Les dépenses du budget général augmentent de 38 milliards d’euros, qui s’ajoutent aux 6, 25 milliards d’euros relatifs aux heures supplémentaires prévus dans le PLFR 1 ; pour la comparaison, cela représente un montant à peu près équivalent à celui d’une mission aussi importante que la mission « Défense ». Les chiffres, nous en convenons tous, sont vertigineux, mais je crois que la situation l’exige.
Logiquement, c’est la mission « Plan d’urgence face à la crise sanitaire » qui connaît l’augmentation la plus importante de ses crédits, avec le renforcement du fonds de solidarité et le financement de l’activité partielle, qui concerne plus de 9 millions de salariés et représente, à ce stade, 24 milliards d’euros. Le fonds était initialement, le ministre l’a reconnu et je l’en remercie, peut-être excessivement restrictif ; il est très largement amélioré, grâce à des initiatives diverses et variées. Il tient notamment compte de la prolongation du confinement et il vise à préserver le maximum d’emplois.
Un nouveau programme est créé, le programme « Renforcement exceptionnel des participations financières de l’État dans le cadre de la crise sanitaire », et est doté de 20 milliards d’euros. Il vise tout simplement à permettre à l’État de participer au capital d’entreprises en difficulté. Bien évidemment, vous le comprendrez très bien, le Gouvernement ne peut pas publier, à l’avance – il y a eu des débats à ce sujet à l’Assemblée nationale –, la liste des entreprises dans lesquelles il souhaiterait intervenir, si ce sont des sociétés cotées ; le ministre a cité Air France, qui aura évidemment besoin de soutien, mais il y en a d’autres. Néanmoins, nous avons déposé un amendement tendant à renforcer, dans des conditions particulières de sécurité, l’information du Parlement à ce sujet.
Ce projet de loi de finances rectificative prévoit également d’autres mesures. Je pense notamment à la TVA à 5, 5 % sur les masques de protection et sur les gels hydroalcooliques, etc.
Mes chers collègues, la commission des finances, qui s’est réunie ce matin, vous propose d’adopter ce texte, qui constitue, je le répète, une bouée de sauvetage et non un plan de relance ; cela viendra et nous vous ferons des propositions, messieurs les ministres.

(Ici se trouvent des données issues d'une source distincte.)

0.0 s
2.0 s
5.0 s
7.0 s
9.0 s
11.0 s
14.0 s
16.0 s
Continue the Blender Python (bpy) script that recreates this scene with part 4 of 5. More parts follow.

Toutefois, nous souhaitons apporter un certain nombre d’améliorations techniques, au nombre de quatre. Il s’agira d’amendements de soutien à la lutte contre l’épidémie et au déconfinement, avec l’extension du taux de TVA réduit aux tenues de protection, de mesures visant à soutenir tous les salariés ayant travaillé pendant la période de confinement – c’est la question de la défiscalisation et de la « désocialisation » des heures supplémentaires –, du renforcement de l’aide aux entreprises, au travers de la prorogation du fonds de solidarité au-delà du 11 mai pour les entreprises qui ne pourraient pas rouvrir, et d’amendements visant à permettre, sous certaines conditions, des prêts octroyés à 100 % par Bpifrance aux entreprises confrontées à des refus de prêt.
Sans vouloir aller trop loin dans la comparaison avec l’Allemagne, il est indéniable que ce PLFR 2 renforce les moyens du fonds de solidarité, qui sont multipliés par sept.
Par ailleurs, nous souhaitons un meilleur contrôle des participations de l’État, via le renforcement du comité de suivi.
Nous sommes dans l’urgence et la commission des finances ainsi que les groupes majoritaires feront le choix de la responsabilité. Ne nous trompons pas de tempo, nous aurons des propositions à faire sur la relance, mais, aujourd’hui, nous sommes dans le sauvetage et nous souhaitons y contribuer par nos amendements.